Friday, October 20, 2017

Open With The Same Song – Every Week


Why repetition can be a gift to a worship leader and a congregation

Every week, every worship leader has the hard task of choosing one song that will open the set and provide a spiritual and musical on-ramp to the rest of the worship experience. What if you tried something unexpected – like repeating the same opening song each week for a season?
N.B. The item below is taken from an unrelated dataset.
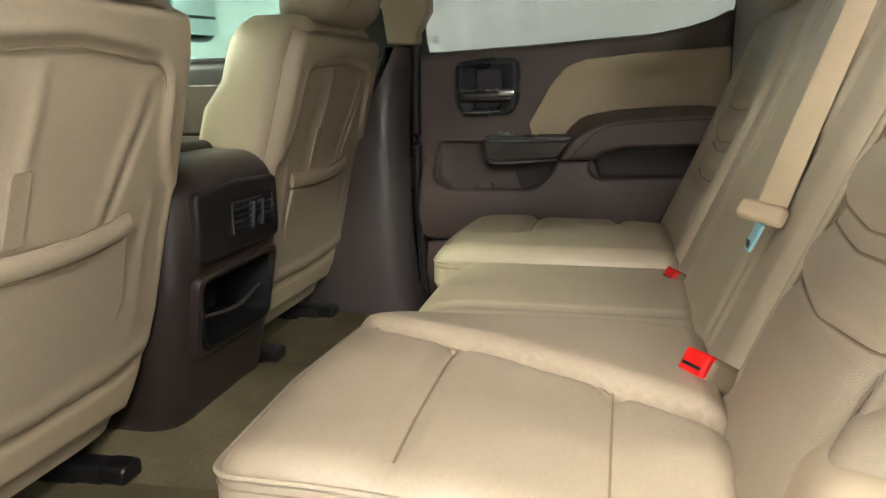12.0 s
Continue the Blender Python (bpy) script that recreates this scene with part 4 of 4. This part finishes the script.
tagged(seat2, "beige leather front passenger seat beside the console")

# ---- centre console between the front seats ----
console = thing("center_console", "dark brown centre console with rear vents", "console")


def con_shape(p):
    """The rear face leans out downward; the foot tapers in."""
    k = (p.z - 0.9) / 0.48
    w = 1.0 - 0.12 * max(0, 0.5 - k) - 0.12 * max(0, k - 0.85)
    return Vector((0.025 + (p.x - 0.025) * w, p.y + 0.09 * max(0, 0.75 - k) ** 1.3 + 0.06 * max(0, k - 0.8), p.z))


console_body = part("console_body", rbox((0.375, 0.95, 0.50), 0.062, 0.02, con_shape, (0.015, 1.285, 1.125)), M_CONSOLE, console, "dark brown moulded console body", 60)
part("armrest_lid", rbox((0.325, 0.44, 0.05), 0.022, 0.03, None, (0.015, 1.16, 1.366)), M_DARKTRIM, console, "dark padded console lid")
lean_in = lambda p: Vector((p.x, p.y + 0.16 * max(0.0, 1.2 - p.z), p.z))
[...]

You’re planning your next set asking the same kinds of hard questions you always do, in a similar order. One in particular leads the way…
Which song should I use to open the set, and how will that open us to worship?
Answering this question often tips the dominoes of our other planning questions, and gets us moving in planning an effective, thematically strong set. Read More
I read this article with more than a little excitement. I am in the process of putting together an article on how small Anglican parishes and missions using the 1928 Book of Common Prayer can make the service of Morning Prayer a more positive experience for guests who have not had any previous exposure to liturgical worship. One of the ways is to make creative use of music in the service. I advocate using metrical versions of the Invitatory Psalm and Canticles; using the same metrical setting of the Venite for several consecutive Sundays; using a bright, upbeat tune for the Venite; singing a variable Office Hymn after the Venite, instead of before the service; limiting the Psalms to one; and singing the Gloria Patria after the Psalm. Too often our services of Morning Prayer consists of lengthy, unbroken blocks of text recited by the congregation or read by a minister. The sermon is tacked onto the end of the service. Our guests are likely to experience these services as long, monotonous, and tiresome. They are not likely to experience them as spiritually-uplifting. They are also likely to leave, vowing never to return again. Their experience may be compared to being invited to someone's home for dinner and then being served the most unappetizing meal imaginable. When this happens to us, we are going to excuse ourselves when we are invited again to that person's home, tell our friends about our experience, and warn them against accepting a dinner invitation from the same person. That person may in time become a better cook but they will be dogged by a damaged reputation. The same thing can happen to a church.